- Task details
Check each line of the listing for the string "follow", count the lines that have it, and answer with that number only.

- Provided material

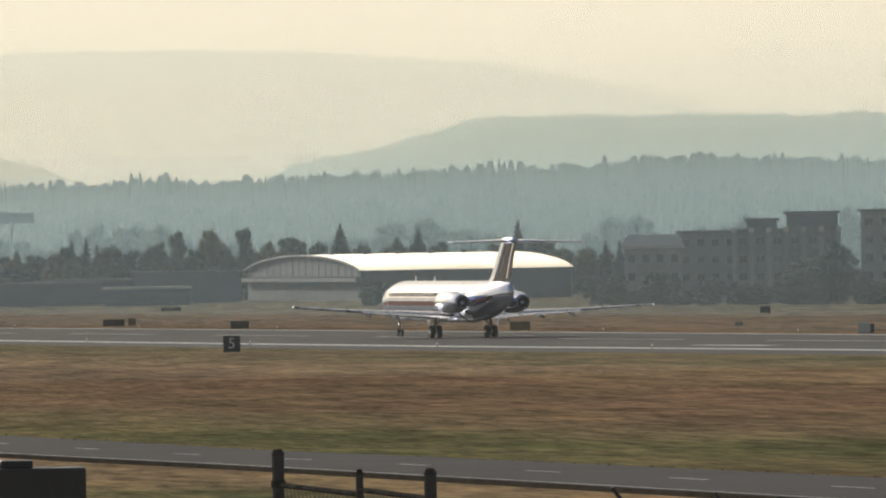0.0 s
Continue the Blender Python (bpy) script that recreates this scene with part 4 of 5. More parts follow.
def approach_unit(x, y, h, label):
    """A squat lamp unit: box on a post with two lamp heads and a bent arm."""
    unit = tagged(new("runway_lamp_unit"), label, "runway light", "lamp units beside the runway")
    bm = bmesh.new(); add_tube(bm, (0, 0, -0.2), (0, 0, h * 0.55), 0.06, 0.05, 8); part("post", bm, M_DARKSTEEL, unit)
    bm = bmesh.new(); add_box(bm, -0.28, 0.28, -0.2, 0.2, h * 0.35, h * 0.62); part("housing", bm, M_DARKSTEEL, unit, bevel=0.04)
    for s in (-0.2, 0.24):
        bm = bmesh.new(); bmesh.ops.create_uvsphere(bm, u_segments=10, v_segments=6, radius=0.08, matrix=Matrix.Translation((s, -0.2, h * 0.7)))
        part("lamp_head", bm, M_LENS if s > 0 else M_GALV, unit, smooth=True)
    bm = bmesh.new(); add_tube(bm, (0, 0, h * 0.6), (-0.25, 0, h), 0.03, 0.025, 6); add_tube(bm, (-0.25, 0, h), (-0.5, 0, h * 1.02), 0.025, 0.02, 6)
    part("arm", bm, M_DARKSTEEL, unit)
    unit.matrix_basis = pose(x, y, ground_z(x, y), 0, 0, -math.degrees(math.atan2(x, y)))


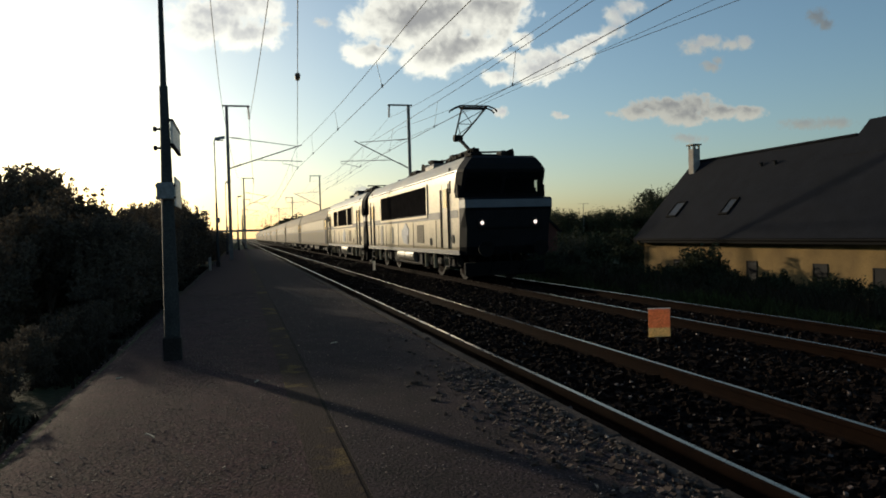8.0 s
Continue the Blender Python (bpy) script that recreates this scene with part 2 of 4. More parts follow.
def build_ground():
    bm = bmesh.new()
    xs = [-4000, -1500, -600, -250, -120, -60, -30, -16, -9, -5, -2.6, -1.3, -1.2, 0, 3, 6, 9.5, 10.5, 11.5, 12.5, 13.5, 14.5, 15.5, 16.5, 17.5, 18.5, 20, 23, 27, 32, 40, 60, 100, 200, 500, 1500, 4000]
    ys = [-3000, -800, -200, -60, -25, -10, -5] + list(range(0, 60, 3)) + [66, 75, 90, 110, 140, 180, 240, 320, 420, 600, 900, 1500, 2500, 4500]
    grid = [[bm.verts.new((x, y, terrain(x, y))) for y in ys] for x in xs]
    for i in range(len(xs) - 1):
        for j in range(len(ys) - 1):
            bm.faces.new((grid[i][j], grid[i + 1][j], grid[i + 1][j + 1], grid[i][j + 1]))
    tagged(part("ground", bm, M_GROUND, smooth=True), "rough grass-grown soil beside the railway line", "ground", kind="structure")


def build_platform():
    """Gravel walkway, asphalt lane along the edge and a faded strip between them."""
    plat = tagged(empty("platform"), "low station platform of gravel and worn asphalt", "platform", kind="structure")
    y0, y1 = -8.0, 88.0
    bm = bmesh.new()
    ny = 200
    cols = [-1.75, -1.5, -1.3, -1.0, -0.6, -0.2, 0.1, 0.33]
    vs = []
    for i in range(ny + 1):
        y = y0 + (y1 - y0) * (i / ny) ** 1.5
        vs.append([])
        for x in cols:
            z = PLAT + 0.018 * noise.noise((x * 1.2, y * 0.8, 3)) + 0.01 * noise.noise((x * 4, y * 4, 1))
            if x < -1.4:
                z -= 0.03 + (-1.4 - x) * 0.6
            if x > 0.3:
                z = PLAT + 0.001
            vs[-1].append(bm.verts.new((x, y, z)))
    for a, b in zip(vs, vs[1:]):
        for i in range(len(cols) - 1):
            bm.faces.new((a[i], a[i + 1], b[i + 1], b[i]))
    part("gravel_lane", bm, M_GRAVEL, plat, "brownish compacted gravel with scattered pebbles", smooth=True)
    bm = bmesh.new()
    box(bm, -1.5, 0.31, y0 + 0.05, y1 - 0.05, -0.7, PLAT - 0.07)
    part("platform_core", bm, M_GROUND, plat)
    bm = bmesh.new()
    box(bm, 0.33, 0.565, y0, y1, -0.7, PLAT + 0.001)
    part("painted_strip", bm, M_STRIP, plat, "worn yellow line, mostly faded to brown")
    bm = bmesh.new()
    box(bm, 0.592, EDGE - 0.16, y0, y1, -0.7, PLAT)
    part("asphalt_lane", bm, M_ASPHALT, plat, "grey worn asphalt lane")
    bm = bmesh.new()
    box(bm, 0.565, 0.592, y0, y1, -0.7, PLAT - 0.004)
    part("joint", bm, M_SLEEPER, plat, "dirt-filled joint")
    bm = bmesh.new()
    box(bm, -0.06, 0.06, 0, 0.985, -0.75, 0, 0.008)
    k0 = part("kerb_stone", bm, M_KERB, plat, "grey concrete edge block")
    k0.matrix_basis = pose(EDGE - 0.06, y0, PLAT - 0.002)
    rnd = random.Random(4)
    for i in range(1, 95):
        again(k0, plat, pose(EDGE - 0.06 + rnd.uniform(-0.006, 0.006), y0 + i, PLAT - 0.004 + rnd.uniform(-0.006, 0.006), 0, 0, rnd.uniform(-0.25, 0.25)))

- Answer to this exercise
2